Fleeting thoughts often return to my consciousness. One of my life’s goals has been to catch those thoughts or prayers before they disappear. Because when they reappear, they are significant. Perhaps that gap is needed for the thought to incubate. For me to become ready to accept the thought.
In the early days of being in my Mutual Aid community, a fleeting thought was “this reminds me of the way Quakers used to be”. And “I wish Quakers today were like this”.
What about Quakers changed? Why are we no longer the way we used to be? In part it is because we have become too invested in the status quo.
Quakers have always believed we should let our lives speak. How we live should reflect our spirituality. What is the way we live now saying?
But my fleeting thoughts reveal our methods of resistance and social change are no longer effective. The society we (White Quakers) grew up in, the State, is itself unjust.
As my friend and Mutual Aid mentor, Ronnie James, wrote:
I’m of the firm opinion that a system that was built by stolen bodies on stolen land for the benefit of a few is a system that is not repairable. It is operating as designed, and small changes (which are the result of huge efforts) to lessen the blow on those it was not designed for are merely half measures that can’t ever fully succeed.
So the question is now, where do we go from here? Do we continue to make incremental changes while the wealthy hoard more wealth and the climate crisis deepens, or do we do something drastic that has never been done before? Can we envision and create a world where a class war from above isn’t a reality anymore?”
Ronnie James

Prefigurative politics
Yesterday I learned of a new (to me) concept, prefigurative politics. Returning to fleeting thoughts, my Mutual Aid community is an example of prefigurative politics.
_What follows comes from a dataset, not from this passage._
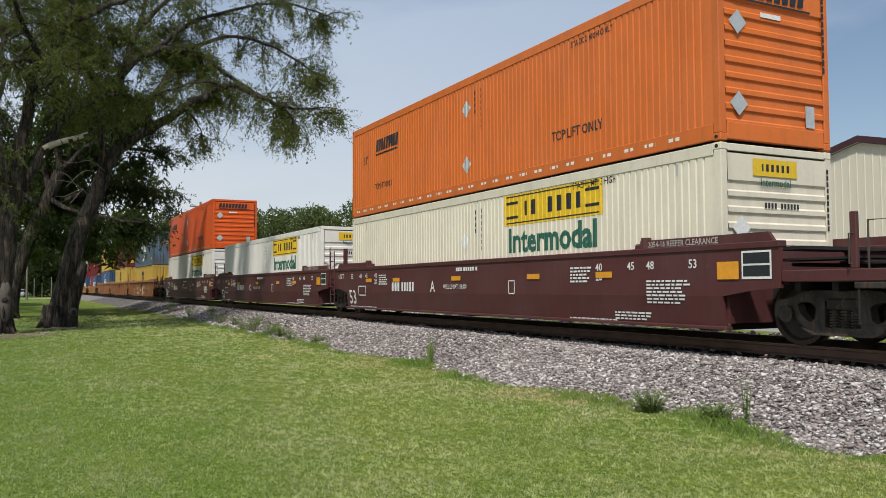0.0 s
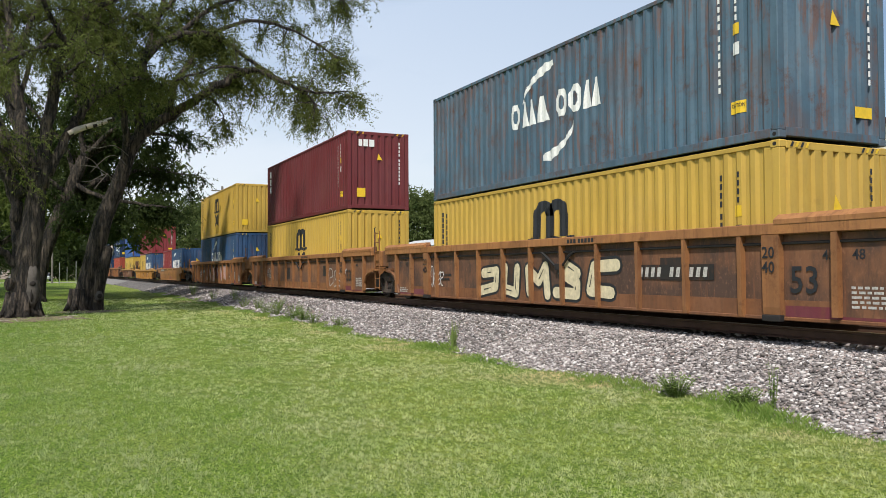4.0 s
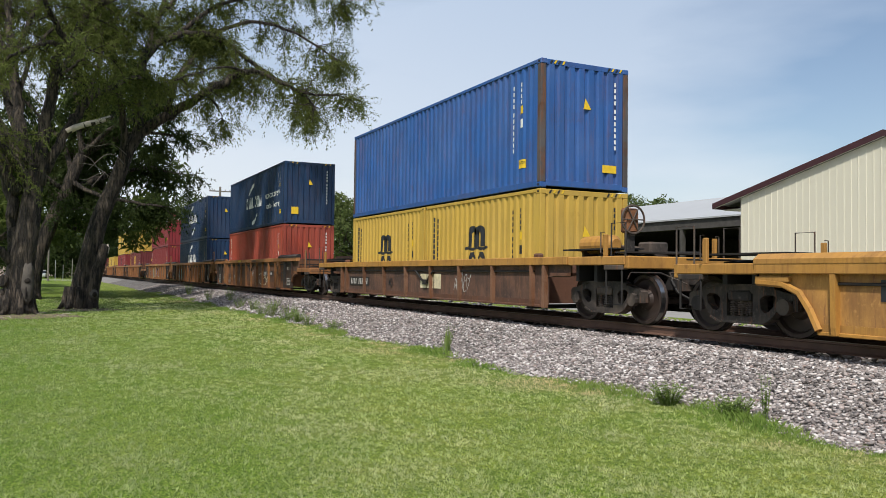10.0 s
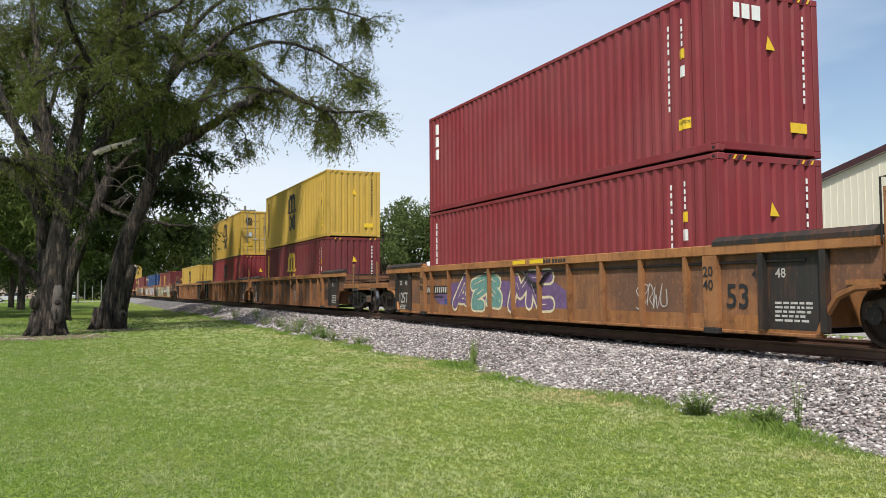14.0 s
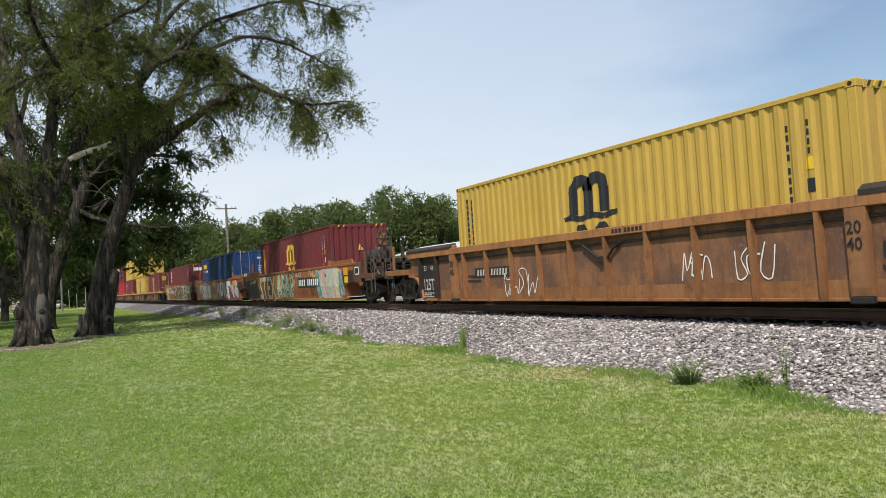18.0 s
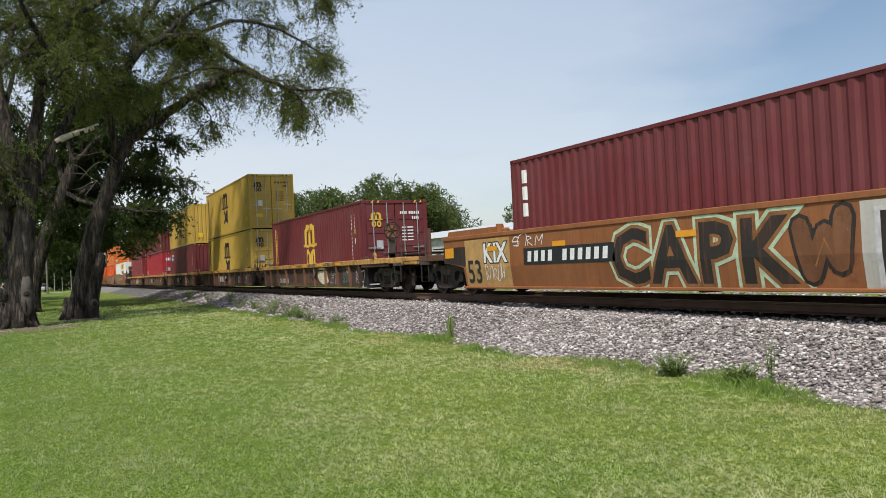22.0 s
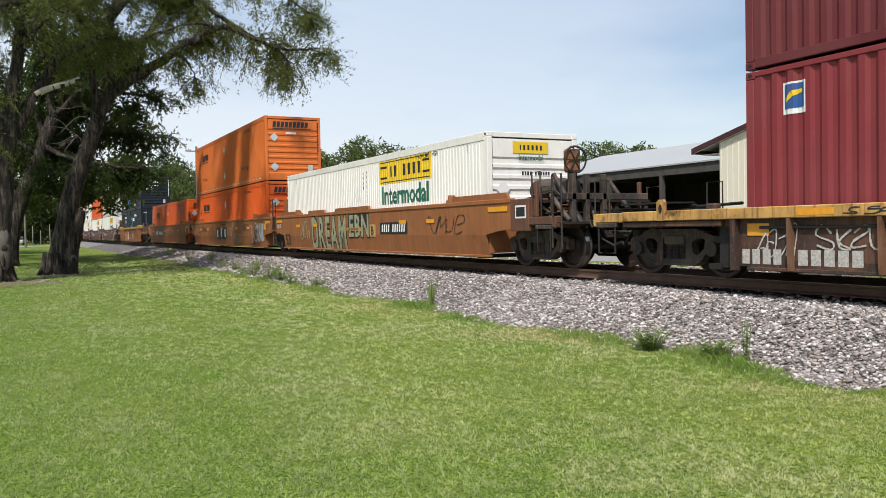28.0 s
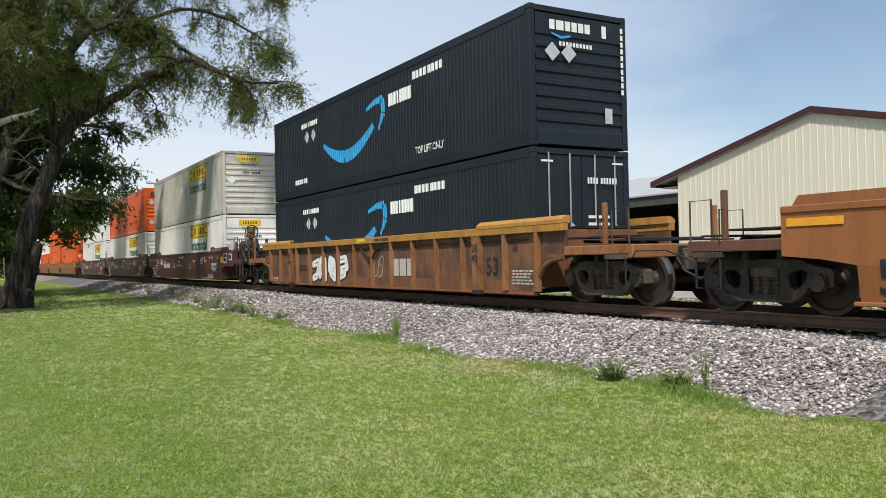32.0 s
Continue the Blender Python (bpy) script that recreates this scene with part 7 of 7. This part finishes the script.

When my thought was “I wish Quakers today were like this”, I’m realizing I mean embracing the concepts of prefigurative politics, for example, Mutual Aid.
Something new is happening – something new in content, depth, breadth and global consistency. Societies around the world are in movement. Since the early 1990s millions of people have been organizing similarly, and in ways that defy definitions and former ways of understanding social movements, protest and resistance. There is a growing global movement of refusal – and simultaneously, in that refusal is a creative movement. Millions are shouting No!, as they manifest alternatives in its wake.
Prefigurative Societies in movement by Marina Sitrin, Popular Resistance, December 21, 2022

Prefigurative politics are the modes of organization and social relationships that strive to reflect the future society being sought by the group. According to Carl Boggs, who coined the term, the desire is to embody “within the ongoing political practice of a movement […] those forms of social relations, decision-making, culture, and human experience that are the ultimate goal”.[1] Besides this definition, Leach also gave light to the definition of the concept stating that the term “refers to a political orientation based on the premise that the ends a social movement achieves are fundamentally shaped by the means it employs, and that movement should therefore do their best to choose means that embody or prefigure the kind of society they want to bring about”. [2]
Prefigurative politics, Wikipedia
- Boggs, Carl. 1977. Marxism, Prefigurative Communism, and the Problem of Workers’ Control. Radical America 11 (November), 100; cf. Boggs Jr., Carl. Revolutionary Process, Political Strategy, and the Dilemma of Power. Theory & Society 4,No. 3 (Fall), 359-93.
- Leach, D. K. (2013). Prefigurative politics. The Wiley-Blackwell encyclopedia of social and political movements, 1004-1006.